I had a problem like that with a 73 olds,I think you have a 3 bolt starter,if the nose bearing are worn and loose that maybe your problem.
Heavier ground (to starter), heavier positive cable to a Ford type solenoid and then down to the starter, Check your timing as well (good advice about the balancer) Note: on the race cars we ran a separate on /off switch and starter switch. I would spin the motor over then hit the "on" switch....it had 15to1 comprression.

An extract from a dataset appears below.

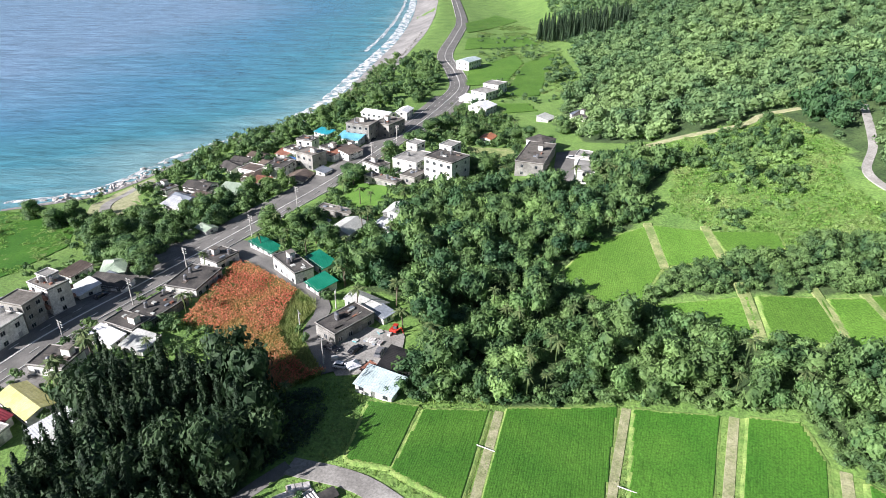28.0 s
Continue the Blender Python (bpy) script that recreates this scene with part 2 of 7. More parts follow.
M = {
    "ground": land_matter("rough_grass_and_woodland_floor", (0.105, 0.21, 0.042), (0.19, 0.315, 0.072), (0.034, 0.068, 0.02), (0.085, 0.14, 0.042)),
    "bund": surface("dry_grass_bank", (0.17, 0.26, 0.07), (0.37, 0.39, 0.17), 0.3, 2.0, 0.9, 0.7, 0.2),
    "strip_grass": surface("strip_grass", (0.13, 0.25, 0.05), (0.24, 0.35, 0.09), 0.35, 2.0, 0.9, 0.7, 0.2),
    "dry_track": surface("dry_trodden_grass", (0.24, 0.27, 0.12), (0.44, 0.42, 0.26), 0.5, 2.5, 0.95, 0.5, 0.1),
    "bank": surface("paddy_bank_grass", (0.16, 0.29, 0.06), (0.32, 0.42, 0.12), 0.35, 2.2, 0.9, 0.7, 0.2),
    "soil": surface("bare_soil", (0.265, 0.224, 0.120), (0.428, 0.361, 0.220), 0.3, 2.5, 0.95, 0.5, 0.1),
    "mud": surface("paddy_mud", (0.075, 0.17, 0.03), (0.11, 0.21, 0.04), 0.2, 2.0, 0.9, 0.4, 0.1),
    "asphalt": surface("asphalt", (0.13, 0.127, 0.119), (0.22, 0.212, 0.196), 0.12, 5.0, 0.85, 0.2, 0.02),
    "concrete_road": surface("worn_concrete_road", (0.24, 0.23, 0.21), (0.40, 0.385, 0.355), 0.15, 2.0, 0.9, 0.3, 0.03),
    "old_lane": surface("worn_dirty_concrete", (0.19, 0.178, 0.16), (0.32, 0.30, 0.265), 0.2, 2.0, 0.9, 0.3, 0.03),
    "concrete": surface("stained_concrete", (0.20, 0.195, 0.18), (0.40, 0.39, 0.36), 0.25, 2.5, 0.85, 0.3, 0.03, vary=0.15),
    "dark_roof": surface("weathered_dark_roof", (0.045, 0.043, 0.04), (0.11, 0.10, 0.09), 0.3, 2.0, 0.85, 0.4, 0.03, vary=0.2),
    "grey_roof": surface("mossy_concrete_roof", (0.12, 0.11, 0.095), (0.24, 0.22, 0.19), 0.25, 1.5, 0.9, 0.4, 0.03, vary=0.2),
    "plaster": surface("white_plaster", (0.58, 0.57, 0.53), (0.80, 0.79, 0.76), 0.2, 1.5, 0.8, 0.15, 0.02, vary=0.1),
    "pink": surface("pink_granite_tile", (0.48, 0.39, 0.35), (0.72, 0.62, 0.57), 0.4, 3.0, 0.6, 0.2, 0.02, vary=0.15),
    "villa_wall": surface("blue_grey_plaster", (0.30, 0.38, 0.50), (0.48, 0.55, 0.64), 0.3, 1.5, 0.8, 0.15, 0.02),
    "villa_roof": surface("brown_grey_roof_deck", (0.085, 0.075, 0.07), (0.15, 0.135, 0.125), 0.3, 2.0, 0.9, 0.3, 0.03),
    "limewash": surface("grey_limewash", (0.38, 0.36, 0.345), (0.69, 0.66, 0.635), 0.5, 2.5, 0.8, 0.2, 0.02, vary=0.22),
    "marble": surface("weathered_white_marble", (0.40, 0.38, 0.36), (0.73, 0.70, 0.67), 0.5, 3.0, 0.5, 0.2, 0.02, vary=0.2),
    "brick_wall": surface("dull_red_tile_wall", (0.20, 0.10, 0.08), (0.32, 0.18, 0.14), 0.4, 3.0, 0.8, 0.2, 0.02, vary=0.1),
    "lot": surface("packed_gravel_lot", (0.14, 0.135, 0.125), (0.27, 0.26, 0.24), 0.12, 2.0, 0.9, 0.3, 0.03),
    "sand": surface("grey_beach_sand", (0.20, 0.195, 0.19), (0.33, 0.32, 0.305), 0.05, 1.0, 0.95, 0.2, 0.1),
    "rock": surface("grey_boulders", (0.17, 0.165, 0.155), (0.36, 0.345, 0.325), 0.4, 2.0, 0.9, 0.5, 0.1, vary=0.25),
    "foam": foam_matter(),
    "sea": sea_matter(),
    "paint": surface("white_road_paint", (0.62, 0.61, 0.58), (0.80, 0.79, 0.76), 0.3, 4.0, 0.7, 0.1, 0.01),
    "glass": surface("dark_window_glass", (0.02, 0.025, 0.03), (0.05, 0.06, 0.07), 0.5, 2.0, 0.12, 0.0, 0.01),
    "frame": surface("aluminium_frame", (0.35, 0.35, 0.35), (0.5, 0.5, 0.5), 0.5, 4.0, 0.4, 0.05, 0.01, metal=0.6),
    "bark": surface("bark", (0.09, 0.07, 0.05), (0.20, 0.16, 0.12), 0.8, 4.0, 0.9, 0.6, 0.05),
    "pole": surface("pale_concrete_pole", (0.42, 0.41, 0.39), (0.6, 0.59, 0.56), 0.5, 4.0, 0.8, 0.1, 0.01),
    "steel": surface("galvanised_steel", (0.3, 0.31, 0.32), (0.5, 0.5, 0.52), 0.5, 4.0, 0.4, 0.05, 0.01, metal=0.8),
    "rubber": surface("black_rubber", (0.015, 0.015, 0.015), (0.03, 0.03, 0.03), 1.0, 5.0, 0.8, 0.1, 0.01),
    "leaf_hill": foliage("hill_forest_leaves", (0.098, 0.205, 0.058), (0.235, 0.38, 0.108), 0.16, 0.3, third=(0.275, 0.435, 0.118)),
    # darker leaves: carry painted shade of slope and gully, also serve plain dark trees
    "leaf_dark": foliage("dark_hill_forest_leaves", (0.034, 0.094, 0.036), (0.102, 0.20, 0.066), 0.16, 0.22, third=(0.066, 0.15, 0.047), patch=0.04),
    "leaf_olive": foliage("bamboo_leaves", (0.132, 0.220, 0.055), (0.242, 0.330, 0.099)),
    "leaf_bamboo": foliage("gully_bamboo_leaves", (0.10, 0.20, 0.045), (0.20, 0.33, 0.075), 0.2, 0.3),
    "leaf_lime": foliage("creeper_leaves", (0.14, 0.31, 0.055), (0.23, 0.41, 0.085), 0.4, 0.3, third=(0.24, 0.33, 0.10), patch=0.08),
    "leaf_far": foliage("far_forest_leaves", (0.055, 0.12, 0.047), (0.148, 0.25, 0.084), 0.10, 0.22, third=(0.18, 0.285, 0.095)),
    "leaf_west": foliage("foothill_forest_leaves", (0.08, 0.165, 0.06), (0.205, 0.325, 0.11), 0.10, 0.24, third=(0.25, 0.375, 0.12)),
    "leaf_wood": foliage("village_wood_leaves", (0.047, 0.11, 0.036), (0.142, 0.245, 0.068), 0.17, 0.22, spread=(0.4, 0.6), third=(0.165, 0.27, 0.072), patch=0.05),
    "leaf_grove": foliage("dark_grove_leaves", (0.026, 0.06, 0.024), (0.075, 0.13, 0.045), 0.16, 0.2),
    "leaf_cypress": foliage("cypress_needles", (0.012, 0.035, 0.013), (0.04, 0.075, 0.026), through_light=0.1),
    "leaf_palm": foliage("palm_fronds", (0.07, 0.12, 0.035), (0.17, 0.22, 0.07), 0.5),
    "leaf_scrub": foliage("scrub_leaves", (0.129, 0.243, 0.053), (0.258, 0.386, 0.095), 0.22, 0.35, third=(0.297, 0.369, 0.120), patch=0.05),
    "leaf_weed": foliage("weed_blades", (0.148, 0.273, 0.047), (0.269, 0.394, 0.086), 0.3, 0.35, third=(0.363, 0.411, 0.132), patch=0.06),
    "leaf_verdant": foliage("graveyard_grass_blades", (0.165, 0.345, 0.055), (0.30, 0.49, 0.10), 0.3, 0.35, third=(0.34, 0.45, 0.14), patch=0.07),
    "leaf_red": foliage("red_sorghum_heads", (0.64, 0.22, 0.11), (0.78, 0.38, 0.18), 0.10, 0.35, third=(0.58, 0.40, 0.13), patch=0.07),
    "leaf_rose": foliage("dull_red_flowers", (0.24, 0.085, 0.055), (0.36, 0.135, 0.085), 0.3, 0.3),
    "leaf_cane": foliage("cane_grass_blades", (0.25, 0.44, 0.095), (0.40, 0.58, 0.16), 0.3, 0.4, third=(0.40, 0.53, 0.18), patch=0.07),
    "leaf_stalk": foliage("sorghum_leaves", (0.17, 0.25, 0.05), (0.34, 0.38, 0.11), 0.2, 0.25),
    "rice_green": rice("rice_green", (0.066, 0.212, 0.022), (0.110, 0.278, 0.033)),
    "rice_deep": rice("rice_deep_green", (0.042, 0.170, 0.016), (0.064, 0.215, 0.023)),
    "rice_lime": rice("rice_fresh_green", (0.12, 0.27, 0.035), (0.17, 0.335, 0.05)),
    "rice_yellow": rice("rice_ripening", (0.120, 0.238, 0.030), (0.163, 0.288, 0.042)),
    "rice_tan": rice("rice_dry_stubble", (0.20, 0.29, 0.06), (0.28, 0.36, 0.10)),
    "mown": surface("mown_meadow", (0.096, 0.230, 0.027), (0.152, 0.297, 0.045), 0.08, 2.0, 0.9, 0.5, 0.15),
}
for tint, dark_tone, light_tone in (
        ("green", (0.0, 0.13, 0.075), (0.012, 0.2, 0.12)), ("palegreen", (0.33, 0.42, 0.31), (0.48, 0.56, 0.44)), ("paleblue", (0.38, 0.47, 0.48), (0.52, 0.61, 0.61)),
        ("sky", (0.10, 0.42, 0.58), (0.22, 0.55, 0.70)), ("teal", (0.02, 0.27, 0.33), (0.04, 0.38, 0.45)), ("white", (0.66, 0.67, 0.68), (0.84, 0.85, 0.86)), ("yellow", (0.58, 0.54, 0.20), (0.72, 0.68, 0.32)),
        ("red", (0.30, 0.045, 0.06), (0.45, 0.09, 0.11)), ("orange", (0.50, 0.17, 0.08), (0.62, 0.26, 0.14)), ("brown", (0.10, 0.075, 0.06), (0.19, 0.15, 0.12)), ("slate", (0.15, 0.17, 0.2), (0.26, 0.29, 0.33)),
        ("black", (0.02, 0.02, 0.02), (0.05, 0.045, 0.045)), ("rust", (0.22, 0.09, 0.06), (0.36, 0.17, 0.11)), ("palegrey", (0.40, 0.41, 0.38), (0.56, 0.57, 0.53)), ("blue", (0.05, 0.13, 0.35), (0.10, 0.22, 0.48))):
    M["sheet_" + tint] = surface("sheet_metal_" + tint, dark_tone, light_tone, 0.3, 2.5, 0.45, 0.15, 0.02, vary=0.08)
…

had a problem on my BBC try swapping out cables as mentioned I had 2 ga from trunk to bell housing for ground and a 2ga hot and it wouldn't start my 9.25:1 454 so I swapped to 0/1 ga cable and now it has no problems even at 210*......pretty common problem on GM w/ headers and a trunk mountr batt. heat adds so much resistance its not funny!
Thanks guys. Do not think the crank is an issue as the motor is a fresh rebuild. Timing is an easy quick check. No vacuum gauge but I'll simply back off a bit and see what happens. Wire is of welding machine size - battery through a kill sw to starter about 6 ft. total but will recheck (again) all connections, etc anyway. Knew about Ford conversion but was trying to avoid as my old fingers don't cooperate. Maybe I'll farm out and be done with it. Interesting about headers as previous motor had mid 60's Vette and problem appeared after new motor w/ headers was installed. Comp is only 9.7-1 running camel hump heads and an 18-18 solid cam, all stuck in a 32 - 5 window.
If it turns over slow,and not fast enought to start. I would check the bushing at the end of shaft gear end. If they are loose you will loose starting power.
I had the exact same problem. Mine turned out to be caused by a lousy frame-to-block ground. The PO put the ground strap over paint, instead of scraping it down to bare metal. Scraped off the paint and the problem disappeared.